Review: Adrian Dunbar fails to hit the high notes as Ridley, the singing detective
If you didn’t know Adrian Dunbar could sing before, after two episodes of Ridley (ITV, Sun, 8pm) you certainly do now.
Dunbar takes Ted Hastings from Line of Duty and transplants him to somewhere ‘in the north’ for Ridley, a straight-down-the-line ex-copper with a mournful air and half-empty jazz club for a side hustle.
Brought in by his former partner, DI Carol Farman (Bronagh Waugh), to help when a murder turns out to have links to a case Ridley worked in the past, it’s New Tricks without the light-hearted banter.
It includes all the TV cop show cliches, with an irascible boss one shouting match from a gastric ulcer, a copper with a chaotic home life – Farman’s wife has just left her after a row over expanding the family – and a huge plot twist just before the last ad break.

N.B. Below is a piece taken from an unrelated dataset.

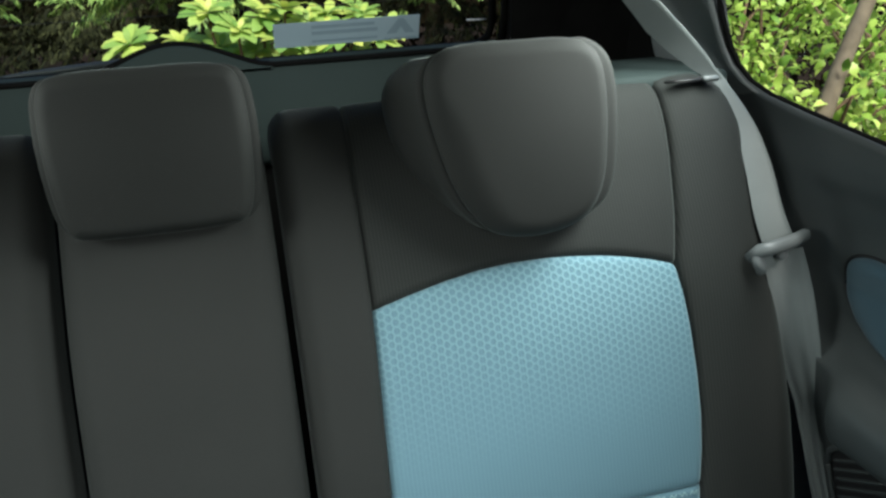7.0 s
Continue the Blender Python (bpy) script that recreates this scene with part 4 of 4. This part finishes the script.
# low plants and fallen leaves
n = 14000
pos = np.stack([rng.uniform(1.6, 6.0, n), rng.uniform(-0.6, 5.0, n), rng.uniform(0.0, 0.12, n)], axis=1)
pos = pos[((pos[:, 0] - 4.2) / 2.7) ** 2 + ((pos[:, 1] - 2.4) / 3.0) ** 2 < rng.uniform(0.35, 1.15, n)]
n = len(pos)
tagged(leaf_cloud("ground_plants", pos, rng.normal(0, 0.5, (n, 3)) + (0, 0, 1), rng.normal(0, 1, (n, 3)) + (0, 0, 0.5), rng.uniform(0.03, 0.075, n), rng.uniform(0.014, 0.034, n), M_HERB, None), "low green plants on the forest floor", "ground plants")
n = 9000
pos = np.stack([rng.uniform(-13, 6, n), rng.uniform(0.5, 13.0, n), rng.uniform(0.005, 0.05, n)], axis=1)
pos = pos[(pos[:, 0] + 0.6 * pos[:, 1] < -0.5) | ((pos[:, 0] > 2.4) & (pos[:, 0] < 6) & (pos[:, 1] < 4) & (rng.random(n) < 0.5))]
n = len(pos)
tagged(leaf_cloud("fallen_leaves", pos, rng.normal(0, 0.15, (n, 3)) + (0, 0, 1), rng.normal(0, 1, (n, 3)) * (1, 1, 0.1), rng.uniform(0.04, 0.09, n), rng.uniform(0.03, 0.05, n), M_LITTER, None), "scattered orange and tan fallen leaves", "fallen leaves")

# undergrowth behind the shrubs, the shade of the gaps painted into its leaves
n = 2600
pos = np.stack([rng.uniform(3.2, 7.0, n), rng.uniform(1.0, 8.0, n), rng.uniform(0.0, 1.3, n)], axis=1)
pos = pos[pos[:, 0] + pos[:, 1] > 6.0]
n = len(pos)
tagged(leaf_cloud("undergrowth", pos, rng.normal(0, 1, (n, 3)), rng.normal(0, 1, (n, 3)), rng.uniform(0.06, 0.14, n), rng.uniform(0.03, 0.08, n), M_WOOD_SHADE, None), "brown undergrowth behind the shrubs with shade painted into its leaves", "undergrowth")

# wood all round, its inner shade painted in as near-black leaf colour
n = 60000
ang = rng.uniform(-0.6, math.pi + 0.6, n)
rad = np.where(ang > 2.0, rng.uniform(14.0, 16.0, n), rng.uniform(9.0, 15.0, n))
pos = np.stack([np.cos(ang) * rad, np.sin(ang) * rad, rng.uniform(0.0, 5.0, n)], axis=1)
tagged(leaf_cloud("woodland", pos, -pos * (1, 1, 0) + rng.normal(0, 4, (n, 3)), rng.normal(0, 1, (n, 3)), rng.uniform(0.05, 0.13, n), rng.uniform(0.03, 0.07, n), M_WOOD_SHADE, None), "woodland undergrowth round the clearing, its shade painted into the colour", "woodland")
bm = bmesh.new()
bmesh.ops.create_cone(bm, cap_ends=False, segments=48, radius1=17, radius2=17, depth=9)
for v in bm.verts:
    v.co.z += 3.5
tagged(part("backdrop", bm, M_WOOD_SHADE, None), "wall of woodland far behind, its shade painted in as near-black", "backdrop", kind="structure")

It also breaks its own rules. The conditions for Ridley’s return to the force as a civilian helper include “no powers of arrest, and you can interview suspects in the field, but never under caution”. But by the end of the second episode, he’s in an interview room with a bloke who’s just admitted, at best, manslaughter asking questions with a Hastings-esque glare.
As usual, he gets a troubled back story, with a wife and daughter dead in a house fire and regular prison visits to a sociopath he nicked in the past – who helps him solve the cases with his criminal mind.
Finally, there’s more than one murder in Ridley, as Dunbar massacres the stately splendour of Richard Hawley’s beautiful 50s-flecked ballads.
As a drama, it’s perfectly serviceable, but you can’t help thinking it’s just an extended ad for the tie-in album, out in time for Christmas.
Grand Designs (C4, Weds, 9pm) is back, and this year you can tell ‘larch’ is very much en vogue. What we haven’t seen yet are the builds which take years to finish, and most of the owner’s sanity. This week’s ‘modular’ build, for example, took just five months, but was still a beautiful, life-affirming structure – much like the show.
It’s always good fun to see pampered celebrities getting shouted at and covered with sand, which is why Celebrity SAS: Who Dares Wins (C4, Sun, 9pm) is such an entertaining hour of schadenfreude. It likes to think of itself as getting inside the stars’ psyche, but really we just want to see them fall over.